Exercise brief:
Gather, from the data below, each line in which the word "with" occurs.

** start Data lines **

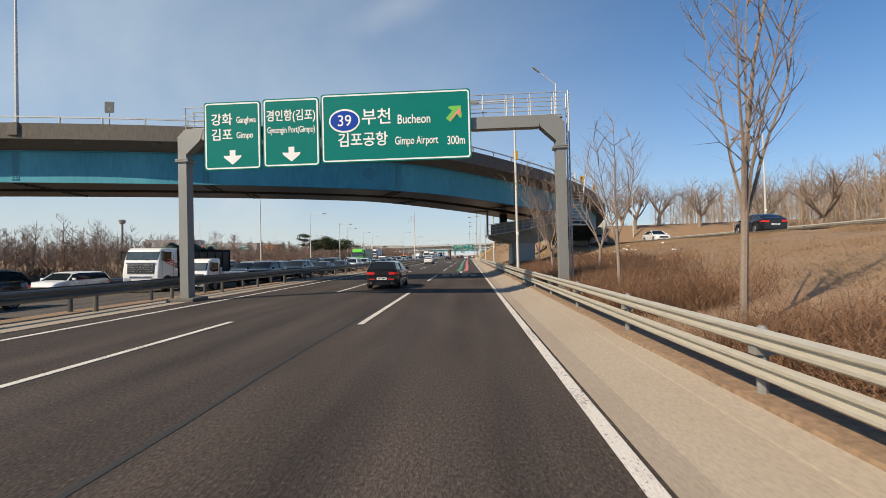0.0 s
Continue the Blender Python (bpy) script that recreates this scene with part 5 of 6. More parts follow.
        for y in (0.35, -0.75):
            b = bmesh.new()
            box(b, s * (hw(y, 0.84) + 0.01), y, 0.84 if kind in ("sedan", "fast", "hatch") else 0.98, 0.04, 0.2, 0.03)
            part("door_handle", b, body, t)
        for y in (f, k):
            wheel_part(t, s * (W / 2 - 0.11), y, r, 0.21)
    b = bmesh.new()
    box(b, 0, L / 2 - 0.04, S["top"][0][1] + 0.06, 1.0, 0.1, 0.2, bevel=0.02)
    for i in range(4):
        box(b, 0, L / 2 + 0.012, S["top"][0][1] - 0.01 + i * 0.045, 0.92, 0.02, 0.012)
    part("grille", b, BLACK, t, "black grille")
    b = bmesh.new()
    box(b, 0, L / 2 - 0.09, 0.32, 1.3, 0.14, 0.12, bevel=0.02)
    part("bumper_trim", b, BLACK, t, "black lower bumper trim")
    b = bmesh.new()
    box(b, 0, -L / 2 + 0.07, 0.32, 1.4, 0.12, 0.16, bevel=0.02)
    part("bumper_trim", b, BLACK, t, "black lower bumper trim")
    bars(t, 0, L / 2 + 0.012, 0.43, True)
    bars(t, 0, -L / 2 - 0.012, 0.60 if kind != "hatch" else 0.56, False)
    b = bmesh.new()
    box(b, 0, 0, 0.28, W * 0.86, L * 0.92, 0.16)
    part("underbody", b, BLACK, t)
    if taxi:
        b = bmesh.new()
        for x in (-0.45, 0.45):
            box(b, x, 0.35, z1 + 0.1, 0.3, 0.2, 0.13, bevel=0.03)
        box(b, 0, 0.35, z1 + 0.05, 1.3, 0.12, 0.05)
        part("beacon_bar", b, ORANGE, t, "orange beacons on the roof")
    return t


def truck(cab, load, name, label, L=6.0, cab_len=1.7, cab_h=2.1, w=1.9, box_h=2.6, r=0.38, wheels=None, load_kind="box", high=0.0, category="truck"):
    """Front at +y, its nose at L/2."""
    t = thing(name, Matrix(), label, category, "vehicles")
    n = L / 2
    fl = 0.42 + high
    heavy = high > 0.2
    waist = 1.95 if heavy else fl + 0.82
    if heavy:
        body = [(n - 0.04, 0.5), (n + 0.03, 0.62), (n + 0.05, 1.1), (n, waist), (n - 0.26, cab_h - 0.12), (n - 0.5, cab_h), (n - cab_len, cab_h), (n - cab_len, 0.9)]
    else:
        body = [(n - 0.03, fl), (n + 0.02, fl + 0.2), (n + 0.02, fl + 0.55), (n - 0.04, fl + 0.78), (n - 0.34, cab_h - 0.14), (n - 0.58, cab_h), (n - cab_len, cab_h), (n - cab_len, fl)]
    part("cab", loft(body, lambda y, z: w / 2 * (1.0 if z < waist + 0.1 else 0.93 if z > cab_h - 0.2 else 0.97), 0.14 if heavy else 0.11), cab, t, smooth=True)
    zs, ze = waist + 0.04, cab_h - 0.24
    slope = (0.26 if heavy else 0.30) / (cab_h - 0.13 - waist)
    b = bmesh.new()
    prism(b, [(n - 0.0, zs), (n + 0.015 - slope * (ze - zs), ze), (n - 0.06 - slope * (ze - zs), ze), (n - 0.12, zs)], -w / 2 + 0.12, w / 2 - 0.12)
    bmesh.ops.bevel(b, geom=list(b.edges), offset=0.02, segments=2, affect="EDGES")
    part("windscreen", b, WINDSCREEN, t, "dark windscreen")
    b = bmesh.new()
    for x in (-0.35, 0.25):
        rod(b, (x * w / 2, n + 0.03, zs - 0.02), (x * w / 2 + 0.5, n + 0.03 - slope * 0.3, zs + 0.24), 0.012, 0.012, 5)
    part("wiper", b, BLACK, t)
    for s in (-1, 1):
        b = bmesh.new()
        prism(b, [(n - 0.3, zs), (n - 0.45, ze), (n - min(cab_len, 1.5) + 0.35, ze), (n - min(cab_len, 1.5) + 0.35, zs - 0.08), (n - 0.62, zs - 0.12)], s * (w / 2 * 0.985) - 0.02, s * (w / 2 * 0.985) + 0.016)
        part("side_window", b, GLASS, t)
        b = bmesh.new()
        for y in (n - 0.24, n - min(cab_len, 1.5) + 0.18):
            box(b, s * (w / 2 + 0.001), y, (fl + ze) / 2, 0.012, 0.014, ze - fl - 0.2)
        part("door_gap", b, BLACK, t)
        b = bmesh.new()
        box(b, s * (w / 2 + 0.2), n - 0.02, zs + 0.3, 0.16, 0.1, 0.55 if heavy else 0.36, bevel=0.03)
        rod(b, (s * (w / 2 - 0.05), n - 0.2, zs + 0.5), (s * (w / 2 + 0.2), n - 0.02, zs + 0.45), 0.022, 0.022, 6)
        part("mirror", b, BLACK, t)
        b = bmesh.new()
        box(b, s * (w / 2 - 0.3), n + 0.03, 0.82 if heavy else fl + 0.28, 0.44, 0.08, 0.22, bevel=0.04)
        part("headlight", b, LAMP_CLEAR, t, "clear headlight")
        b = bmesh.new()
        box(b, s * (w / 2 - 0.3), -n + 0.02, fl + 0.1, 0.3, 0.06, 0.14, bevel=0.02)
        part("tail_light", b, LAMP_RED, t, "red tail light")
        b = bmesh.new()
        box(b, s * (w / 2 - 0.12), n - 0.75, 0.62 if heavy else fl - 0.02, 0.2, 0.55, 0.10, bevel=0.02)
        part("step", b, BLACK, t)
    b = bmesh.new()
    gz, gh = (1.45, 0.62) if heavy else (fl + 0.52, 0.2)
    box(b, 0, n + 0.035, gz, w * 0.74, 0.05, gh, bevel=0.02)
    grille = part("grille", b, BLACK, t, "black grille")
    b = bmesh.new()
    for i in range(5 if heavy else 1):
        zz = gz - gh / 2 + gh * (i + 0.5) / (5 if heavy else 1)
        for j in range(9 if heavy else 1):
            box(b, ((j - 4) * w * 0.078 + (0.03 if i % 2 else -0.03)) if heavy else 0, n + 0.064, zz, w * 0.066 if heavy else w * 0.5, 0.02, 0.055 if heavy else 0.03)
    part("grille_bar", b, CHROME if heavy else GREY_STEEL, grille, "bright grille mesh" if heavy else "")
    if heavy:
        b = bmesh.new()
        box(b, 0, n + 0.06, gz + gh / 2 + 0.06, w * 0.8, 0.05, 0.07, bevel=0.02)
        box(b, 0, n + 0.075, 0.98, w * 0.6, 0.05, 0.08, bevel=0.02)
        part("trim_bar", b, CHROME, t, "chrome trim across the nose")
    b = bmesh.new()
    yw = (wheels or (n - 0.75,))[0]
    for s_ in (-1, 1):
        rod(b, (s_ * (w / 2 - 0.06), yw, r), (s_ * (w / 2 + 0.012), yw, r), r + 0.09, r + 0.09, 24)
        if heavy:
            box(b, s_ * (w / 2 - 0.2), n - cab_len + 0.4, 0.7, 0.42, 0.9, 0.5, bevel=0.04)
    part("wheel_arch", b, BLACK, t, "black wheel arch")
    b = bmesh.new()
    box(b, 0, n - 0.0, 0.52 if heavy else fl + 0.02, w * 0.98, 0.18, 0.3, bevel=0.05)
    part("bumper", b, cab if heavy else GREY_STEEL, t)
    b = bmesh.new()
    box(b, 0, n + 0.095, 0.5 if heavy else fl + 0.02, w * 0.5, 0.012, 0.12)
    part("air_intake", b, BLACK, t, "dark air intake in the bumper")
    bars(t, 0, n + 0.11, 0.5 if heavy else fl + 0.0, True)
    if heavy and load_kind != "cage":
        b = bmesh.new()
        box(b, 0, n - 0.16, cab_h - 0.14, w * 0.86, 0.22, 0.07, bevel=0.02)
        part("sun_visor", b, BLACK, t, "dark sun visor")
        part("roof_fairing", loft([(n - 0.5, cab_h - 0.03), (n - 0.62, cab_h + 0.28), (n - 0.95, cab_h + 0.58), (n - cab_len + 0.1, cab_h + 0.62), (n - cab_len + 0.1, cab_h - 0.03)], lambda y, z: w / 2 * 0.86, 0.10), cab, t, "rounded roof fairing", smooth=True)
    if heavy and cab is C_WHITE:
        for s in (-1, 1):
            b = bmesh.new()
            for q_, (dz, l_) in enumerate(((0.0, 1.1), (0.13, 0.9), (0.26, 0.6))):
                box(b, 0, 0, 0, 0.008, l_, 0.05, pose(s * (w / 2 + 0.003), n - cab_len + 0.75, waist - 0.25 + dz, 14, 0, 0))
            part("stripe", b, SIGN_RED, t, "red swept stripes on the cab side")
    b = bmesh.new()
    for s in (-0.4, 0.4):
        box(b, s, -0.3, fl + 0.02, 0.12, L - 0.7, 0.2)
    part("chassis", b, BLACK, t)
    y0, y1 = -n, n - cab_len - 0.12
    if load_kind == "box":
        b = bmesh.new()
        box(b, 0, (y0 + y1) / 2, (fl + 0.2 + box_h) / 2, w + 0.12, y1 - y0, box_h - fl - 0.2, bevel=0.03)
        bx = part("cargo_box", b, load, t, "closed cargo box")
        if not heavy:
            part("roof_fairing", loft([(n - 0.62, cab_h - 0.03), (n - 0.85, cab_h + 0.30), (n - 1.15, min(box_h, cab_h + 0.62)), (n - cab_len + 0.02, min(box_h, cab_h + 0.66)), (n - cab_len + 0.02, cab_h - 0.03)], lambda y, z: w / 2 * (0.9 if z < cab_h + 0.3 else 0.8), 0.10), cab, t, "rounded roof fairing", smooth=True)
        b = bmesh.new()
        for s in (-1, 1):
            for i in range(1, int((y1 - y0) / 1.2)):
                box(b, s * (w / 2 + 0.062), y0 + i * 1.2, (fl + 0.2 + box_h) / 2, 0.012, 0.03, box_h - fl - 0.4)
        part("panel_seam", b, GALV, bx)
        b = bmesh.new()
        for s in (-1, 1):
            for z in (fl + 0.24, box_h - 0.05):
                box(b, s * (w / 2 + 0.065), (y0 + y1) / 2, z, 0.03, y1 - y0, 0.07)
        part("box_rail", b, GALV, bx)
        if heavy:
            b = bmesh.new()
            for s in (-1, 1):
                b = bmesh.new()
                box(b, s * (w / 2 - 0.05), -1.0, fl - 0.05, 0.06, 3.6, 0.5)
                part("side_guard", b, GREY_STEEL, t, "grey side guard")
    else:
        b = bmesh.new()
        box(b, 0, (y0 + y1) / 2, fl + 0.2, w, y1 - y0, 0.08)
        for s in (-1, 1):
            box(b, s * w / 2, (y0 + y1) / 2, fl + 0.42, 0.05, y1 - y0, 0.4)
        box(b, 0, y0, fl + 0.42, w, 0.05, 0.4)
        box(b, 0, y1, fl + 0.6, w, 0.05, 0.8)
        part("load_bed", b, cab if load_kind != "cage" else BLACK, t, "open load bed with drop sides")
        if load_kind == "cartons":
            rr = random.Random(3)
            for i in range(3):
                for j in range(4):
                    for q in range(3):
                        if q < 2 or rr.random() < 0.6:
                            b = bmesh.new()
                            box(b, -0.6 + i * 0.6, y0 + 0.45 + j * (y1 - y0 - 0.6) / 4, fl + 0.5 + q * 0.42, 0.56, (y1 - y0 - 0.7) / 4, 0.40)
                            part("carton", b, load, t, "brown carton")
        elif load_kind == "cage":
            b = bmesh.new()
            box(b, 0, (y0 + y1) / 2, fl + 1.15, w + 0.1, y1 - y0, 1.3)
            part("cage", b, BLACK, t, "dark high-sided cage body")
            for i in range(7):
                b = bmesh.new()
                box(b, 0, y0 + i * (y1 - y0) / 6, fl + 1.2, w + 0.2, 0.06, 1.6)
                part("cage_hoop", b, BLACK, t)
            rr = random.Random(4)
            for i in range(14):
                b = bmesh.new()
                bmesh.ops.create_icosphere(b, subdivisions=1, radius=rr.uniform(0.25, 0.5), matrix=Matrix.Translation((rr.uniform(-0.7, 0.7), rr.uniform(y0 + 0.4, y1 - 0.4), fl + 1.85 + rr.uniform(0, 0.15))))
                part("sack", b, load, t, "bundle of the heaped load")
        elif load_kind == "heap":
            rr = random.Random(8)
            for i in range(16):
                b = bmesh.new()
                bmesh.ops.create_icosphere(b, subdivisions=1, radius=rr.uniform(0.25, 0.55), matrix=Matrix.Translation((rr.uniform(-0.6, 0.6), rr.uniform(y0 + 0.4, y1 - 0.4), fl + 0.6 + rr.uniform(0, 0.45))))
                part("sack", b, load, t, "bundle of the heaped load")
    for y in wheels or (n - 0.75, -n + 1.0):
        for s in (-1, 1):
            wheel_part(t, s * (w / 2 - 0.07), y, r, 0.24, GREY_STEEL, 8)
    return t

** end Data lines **

Complete output:
Continue the Blender Python (bpy) script that recreates this scene with part 5 of 6. More parts follow.
        part("load_bed", b, cab if load_kind != "cage" else BLACK, t, "open load bed with drop sides")